Assoluzione nel processo Sant’Anna: il manager Luca Cheri prosciolto dalle accuse (immagine di repertorio)

Si chiude con un verdetto netto il processo sulla vicenda che negli ultimi anni aveva agitato il settore delle acque minerali italiane. Il Tribunale di Cuneo ha assolto Luca Cheri, direttore commerciale di Acqua Sant’Anna, accusato di diffamazione e turbata libertà del commercio. La formula è la più ampia: “perché il fatto non sussiste”. Con lui era imputato anche Alberto Bertone, storico amministratore delegato dell’azienda di Vinadio, la cui posizione si era estinta dopo la morte avvenuta l’11 novembre.

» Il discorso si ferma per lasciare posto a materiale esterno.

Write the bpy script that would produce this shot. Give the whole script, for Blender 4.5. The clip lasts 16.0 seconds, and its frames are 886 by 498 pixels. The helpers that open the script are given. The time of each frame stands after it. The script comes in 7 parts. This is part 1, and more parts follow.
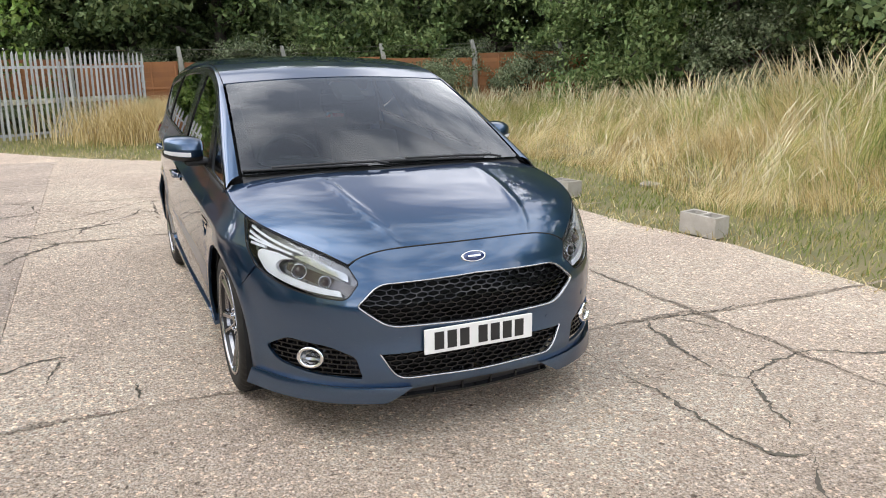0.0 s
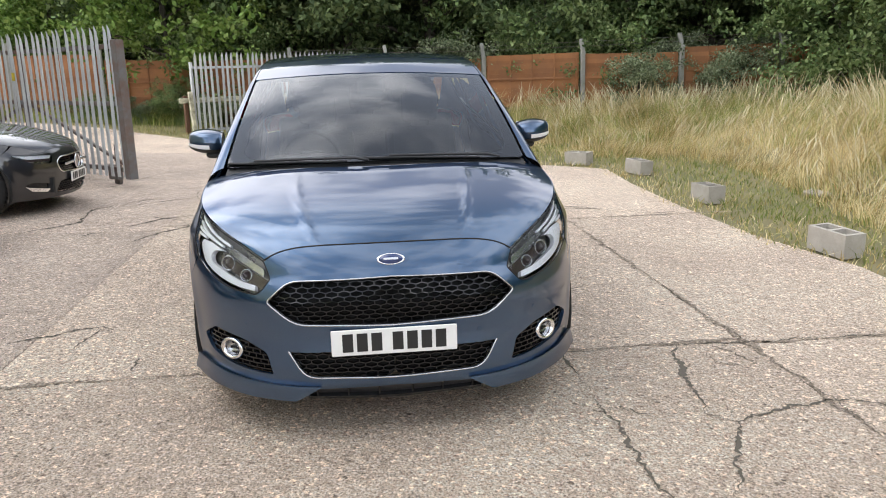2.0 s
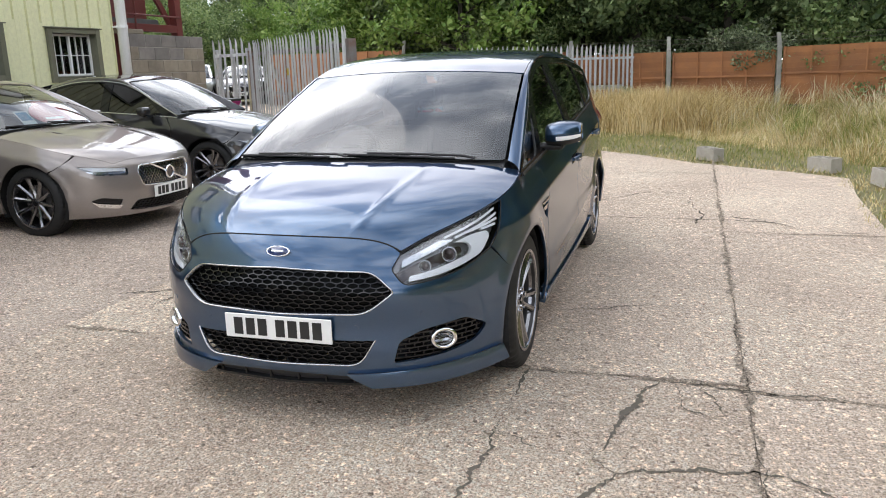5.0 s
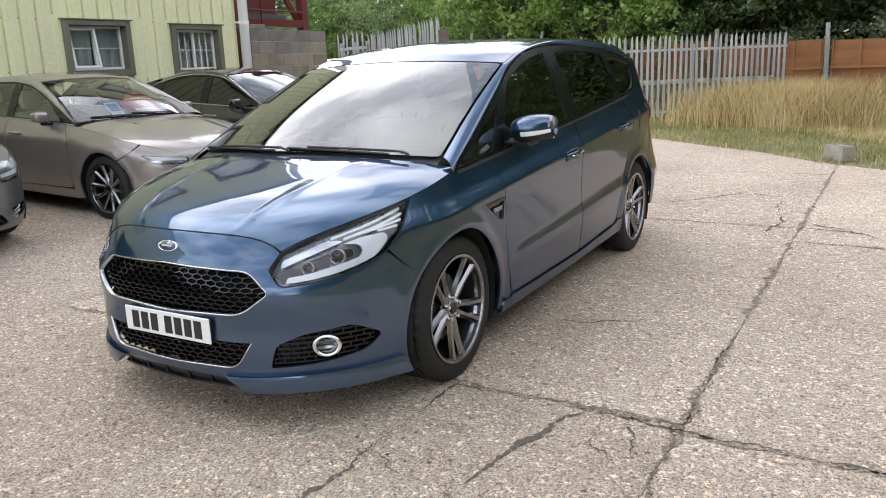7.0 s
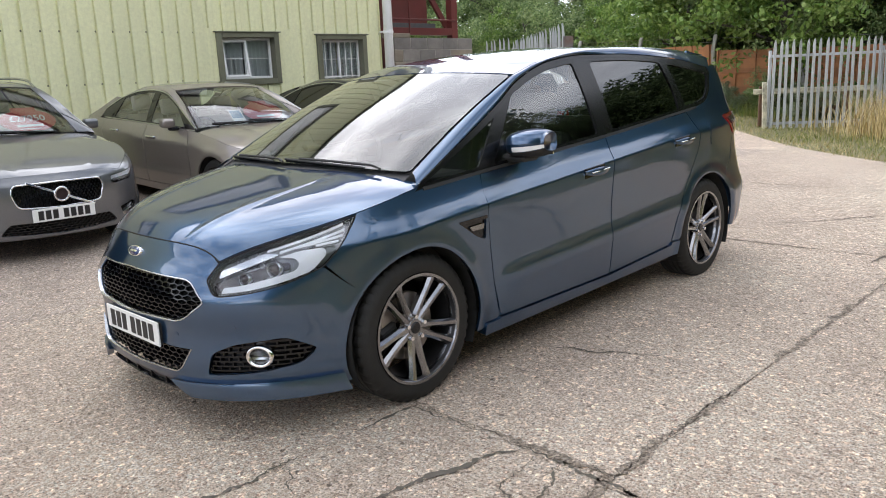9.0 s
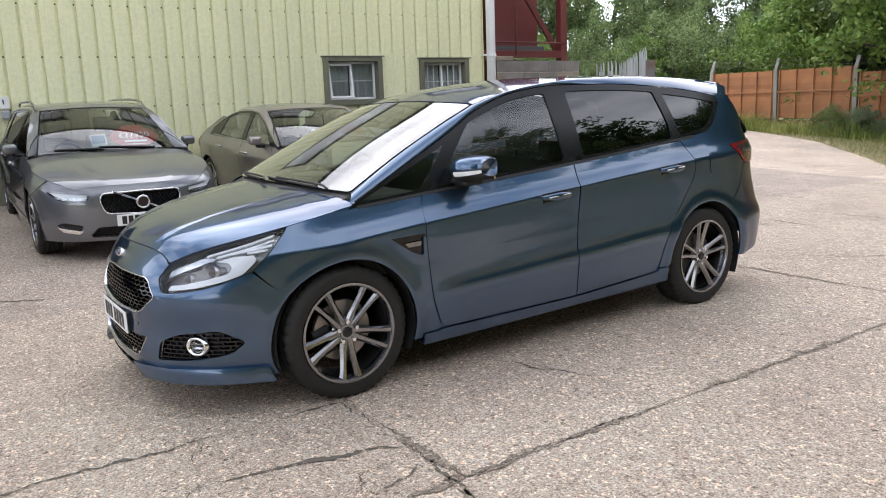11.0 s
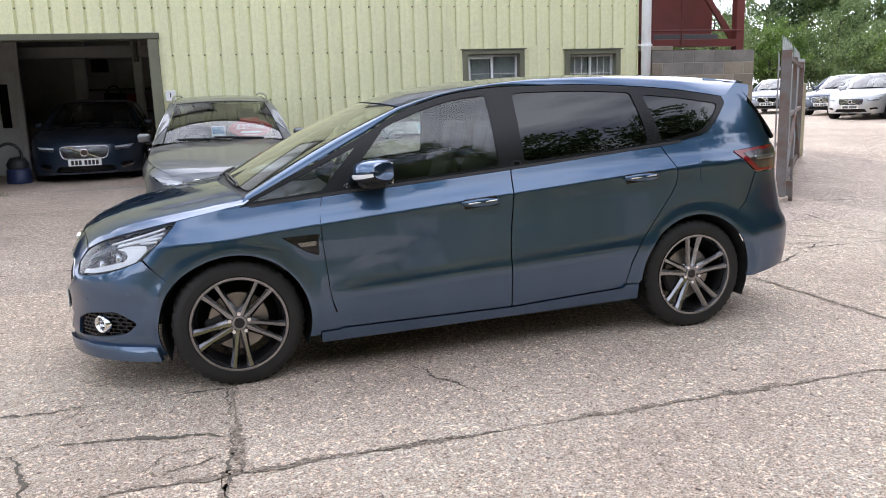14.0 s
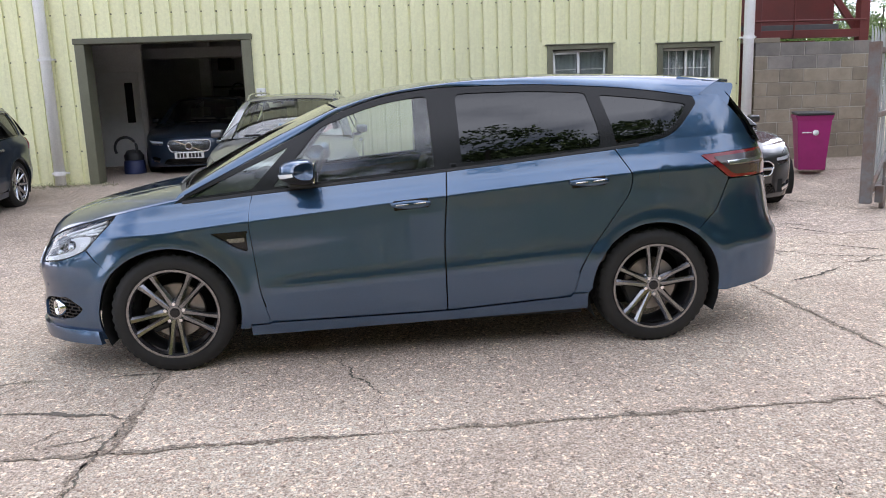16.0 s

Il procedimento nasceva dal ruolo attribuito ai due dirigenti nella pubblicazione di una finta inchiesta diffusa da una sedicente testata di settore, nella quale venivano insinuate presunte collusioni tra Lidl e Acqua Eva, marchio della concorrenza prodotto a Paesana. L’articolo, in realtà, era stato materialmente scritto da Davide Moscato, giovane dipendente torinese del gruppo Mia Beverage — la società che controlla Sant’Anna — che in aula aveva puntato il dito proprio contro i suoi datori di lavoro.

Secondo la ricostruzione portata dai Pm, Cheri e Bertone avrebbero ispirato la redazione del pezzo, poi diffuso online come se fosse il frutto di un’indagine giornalistica indipendente. In aula, Moscato ha confermato di aver agito su input ricevuti dall’azienda. Il direttore commerciale ha riconosciuto la volontà, sua e dell’ad, di «togliersi un sassolino dalla scarpa», negando tuttavia di aver dettato l’articolo. Una linea confermata, prima della sua morte, anche da Bertone, che aveva ammesso di conoscere l’iniziativa ma non di avervi preso parte operativa.

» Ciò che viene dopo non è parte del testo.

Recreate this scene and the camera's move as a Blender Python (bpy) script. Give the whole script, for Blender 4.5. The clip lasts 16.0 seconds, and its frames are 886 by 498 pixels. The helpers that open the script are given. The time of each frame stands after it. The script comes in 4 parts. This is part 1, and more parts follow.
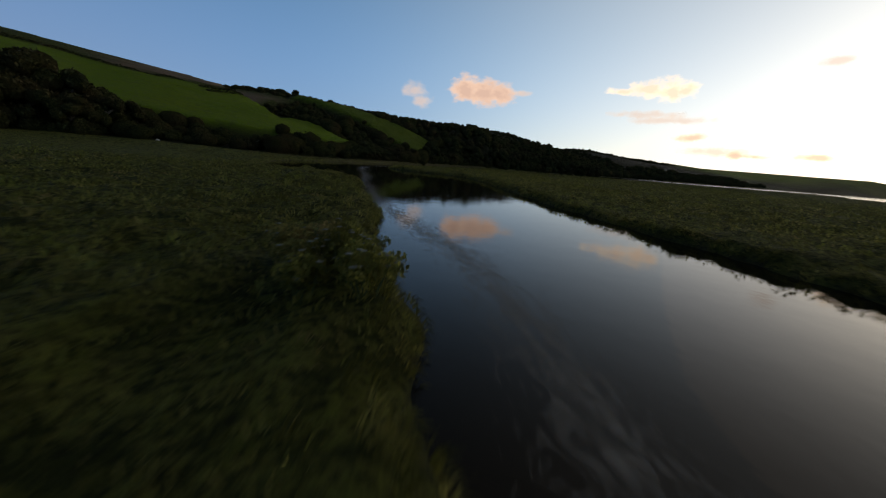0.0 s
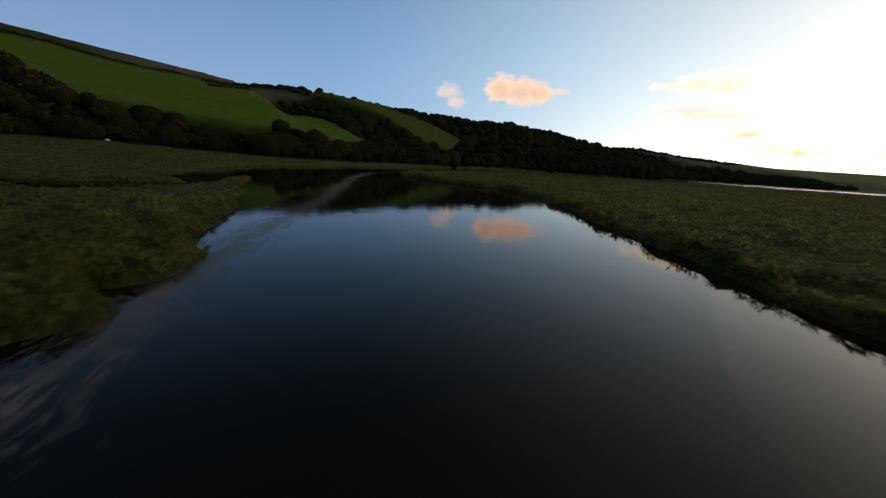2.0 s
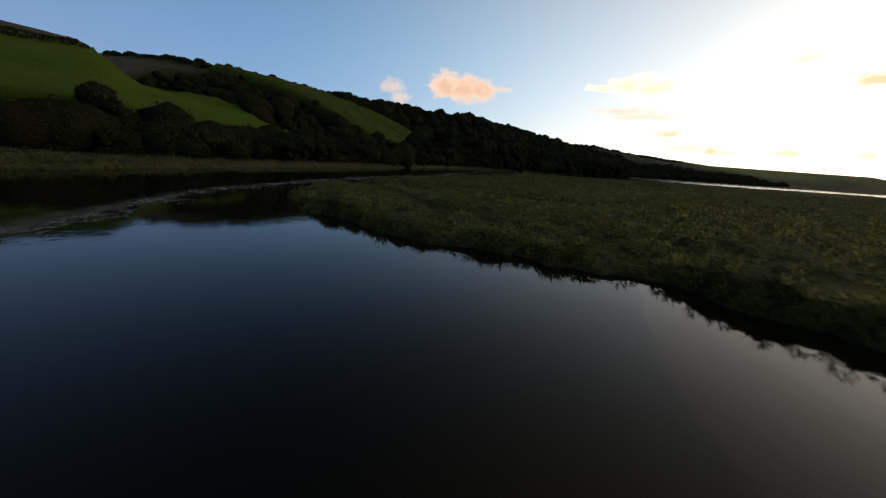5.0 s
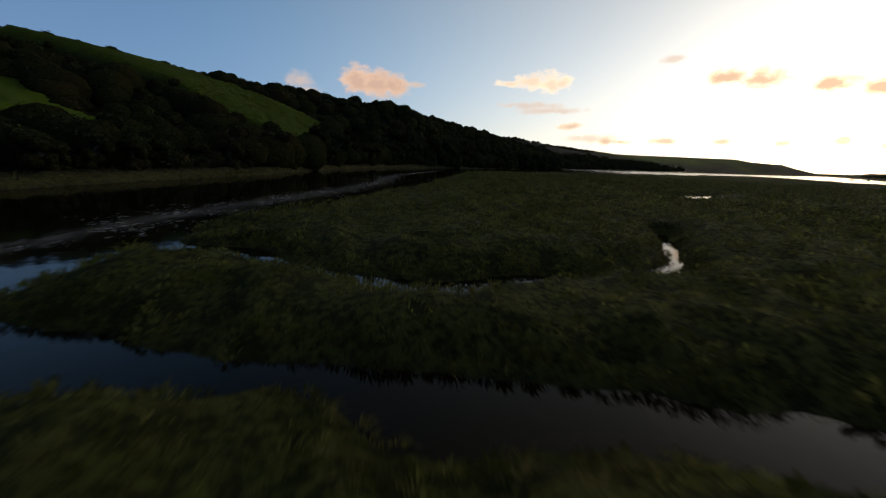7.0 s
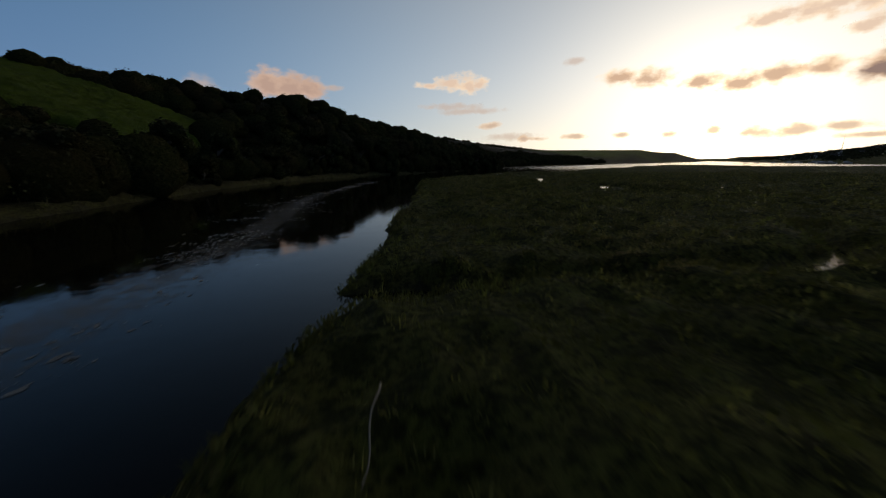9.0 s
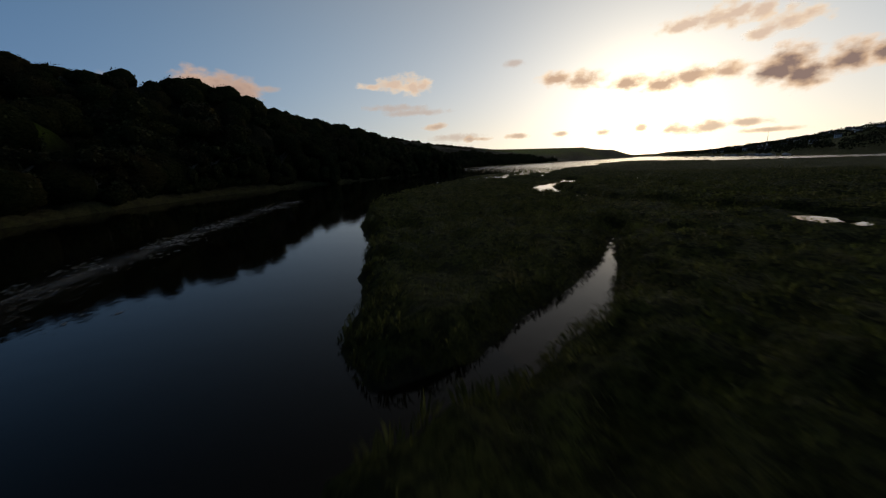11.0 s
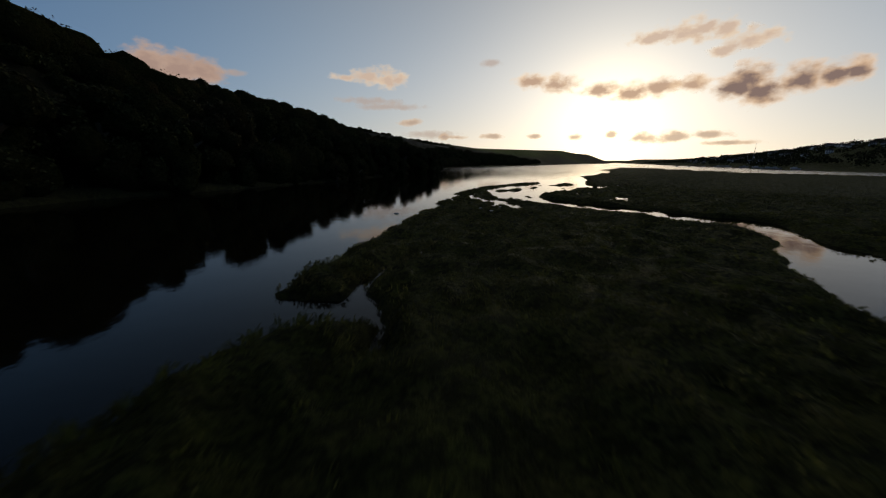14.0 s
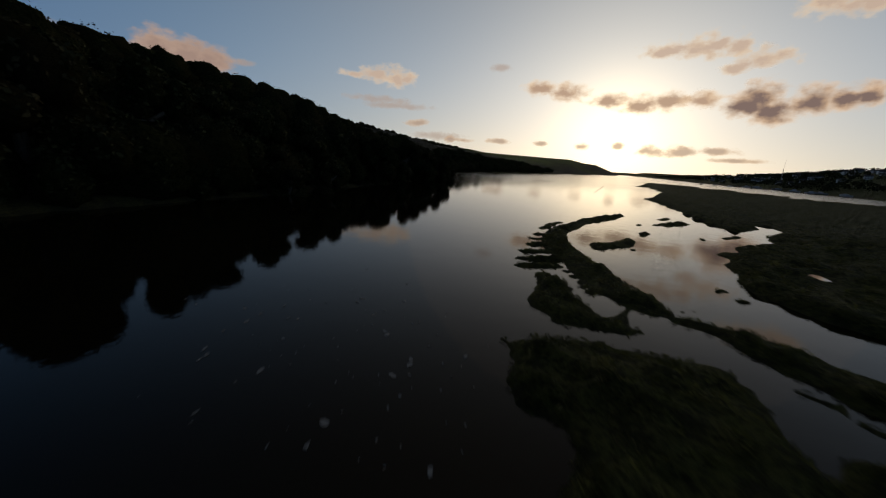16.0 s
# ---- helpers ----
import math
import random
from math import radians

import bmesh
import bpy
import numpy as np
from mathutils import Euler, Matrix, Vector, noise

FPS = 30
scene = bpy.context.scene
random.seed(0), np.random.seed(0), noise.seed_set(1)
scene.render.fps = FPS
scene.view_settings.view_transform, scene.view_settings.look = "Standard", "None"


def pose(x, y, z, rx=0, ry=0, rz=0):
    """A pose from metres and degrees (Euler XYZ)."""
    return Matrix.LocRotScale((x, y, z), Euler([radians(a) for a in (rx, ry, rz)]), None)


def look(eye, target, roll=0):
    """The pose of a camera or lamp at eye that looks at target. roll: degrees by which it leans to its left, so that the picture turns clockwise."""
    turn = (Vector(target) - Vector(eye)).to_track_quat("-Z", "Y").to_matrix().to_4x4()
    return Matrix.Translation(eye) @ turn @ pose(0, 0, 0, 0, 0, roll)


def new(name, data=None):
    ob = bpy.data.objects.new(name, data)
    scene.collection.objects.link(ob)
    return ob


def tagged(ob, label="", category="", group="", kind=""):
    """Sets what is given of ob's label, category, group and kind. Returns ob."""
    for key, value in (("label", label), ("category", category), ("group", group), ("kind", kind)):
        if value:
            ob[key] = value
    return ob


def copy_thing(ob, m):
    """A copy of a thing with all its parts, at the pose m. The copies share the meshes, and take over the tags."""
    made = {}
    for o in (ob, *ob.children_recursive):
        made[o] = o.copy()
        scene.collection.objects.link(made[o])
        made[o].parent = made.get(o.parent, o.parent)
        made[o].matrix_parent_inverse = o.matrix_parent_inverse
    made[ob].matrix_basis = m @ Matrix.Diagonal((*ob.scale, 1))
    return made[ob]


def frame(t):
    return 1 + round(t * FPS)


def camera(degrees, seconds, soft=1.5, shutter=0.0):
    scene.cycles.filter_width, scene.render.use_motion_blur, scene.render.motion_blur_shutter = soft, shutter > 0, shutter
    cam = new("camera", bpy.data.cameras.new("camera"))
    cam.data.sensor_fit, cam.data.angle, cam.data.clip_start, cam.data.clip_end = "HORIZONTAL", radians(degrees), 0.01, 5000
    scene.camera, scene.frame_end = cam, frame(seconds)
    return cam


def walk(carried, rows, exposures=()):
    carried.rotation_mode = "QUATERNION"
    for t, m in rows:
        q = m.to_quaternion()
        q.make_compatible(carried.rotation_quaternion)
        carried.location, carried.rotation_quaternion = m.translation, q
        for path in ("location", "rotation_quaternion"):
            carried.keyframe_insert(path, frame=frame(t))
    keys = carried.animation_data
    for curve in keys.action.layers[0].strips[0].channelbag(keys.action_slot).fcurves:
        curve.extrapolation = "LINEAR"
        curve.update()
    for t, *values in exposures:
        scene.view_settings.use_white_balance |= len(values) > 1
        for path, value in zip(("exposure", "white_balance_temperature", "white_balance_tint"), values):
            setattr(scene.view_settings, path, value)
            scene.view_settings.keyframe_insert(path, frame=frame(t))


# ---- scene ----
# ---------- camera ----------
cam = camera(102.3, 16.0, soft=1.2, shutter=0.25)
PATH = [
    (0.0, pose(0.00, 0.00, 3.04, 75.96, -4.66, 0.04)),
    (0.5, pose(0.28, 7.20, 2.92, 76.07, -4.31, 2.20)),
    (1.0, pose(0.32, 14.42, 3.02, 76.00, -4.24, 3.89)),
    (1.5, pose(0.12, 21.48, 3.20, 75.86, -4.25, 4.94)),
    (2.0, pose(-0.46, 27.99, 3.29, 75.74, -4.11, 5.30)),
    (2.5, pose(-1.35, 33.80, 3.33, 75.70, -4.03, 5.07)),
    (3.0, pose(-2.29, 39.42, 3.19, 75.85, -4.03, 4.24)),
    (5.5, pose(-4.78, 72.53, 3.08, 75.78, -4.01, -5.94)),
    (6.0, pose(-4.85, 79.30, 3.13, 75.72, -3.52, -9.18)),
    (6.5, pose(-4.62, 86.05, 3.13, 75.76, -3.04, -12.30)),
    (7.0, pose(-4.17, 92.84, 3.11, 75.92, -2.37, -15.56)),
    (7.5, pose(-3.55, 99.18, 3.03, 76.17, -1.69, -18.57)),
    (8.0, pose(-2.49, 105.67, 2.96, 76.44, -0.87, -21.53)),
    (8.5, pose(-1.08, 111.83, 3.05, 76.56, -0.12, -24.27)),
    (9.0, pose(0.74, 118.04, 3.39, 76.46, 0.56, -26.95)),
    (9.5, pose(2.66, 124.10, 3.56, 76.38, 1.05, -29.37)),
    (10.0, pose(5.13, 130.08, 3.64, 76.41, 1.42, -31.60)),
    (12.5, pose(23.45, 161.87, 3.84, 76.44, 1.96, -38.15)),
    (13.0, pose(28.07, 167.72, 3.89, 76.37, 1.35, -38.75)),
    (13.5, pose(32.63, 173.35, 3.87, 76.25, 0.53, -39.07)),
    (14.0, pose(37.10, 178.64, 4.08, 76.04, -0.56, -39.13)),
    (14.5, pose(40.98, 183.68, 4.14, 76.03, -1.46, -39.07)),
    (15.0, pose(44.76, 189.19, 4.29, 75.98, -2.45, -38.92)),
    (15.5, pose(48.61, 195.21, 4.44, 76.05, -3.18, -38.79)),
    (16.0, pose(52.73, 201.54, 4.73, 76.30, -3.74, -38.45)),
]
walk(cam, PATH, [(0.0, 0.82, 9000, 16), (2.0, 1.10, 9700, 16), (3.2, 1.14, 9800, 16), (5.5, 0.98, 9500, 16), (7.0, 0.66, 9100, 16), (9.0, 0.20, 8700, 16), (12.5, 0.0, 8400, 16), (16.0, -0.27, 8350, 16)])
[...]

La parte civile, rappresentata da Acqua Eva, aveva quantificato un presunto danno di oltre 11 milioni di euro, sostenendo che quel “gossip commerciale” avrebbe portato alla perdita di contratti, in particolare con Coop. Una ricostruzione che i difensori degli imputati hanno sempre contestato, sottolineando l’assenza di effetti concreti sul mercato e la fragilità del nesso causale con la pubblicazione.

Il giudice ha accolto le tesi della difesa: l’impianto accusatorio non ha retto e per Cheri è arrivata l’assoluzione piena. La vicenda si chiude dunque senza responsabilità penali, mentre resta l’ombra di una prassi comunicativa disinvolta, emersa solo grazie alla testimonianza del giovane autore del testo.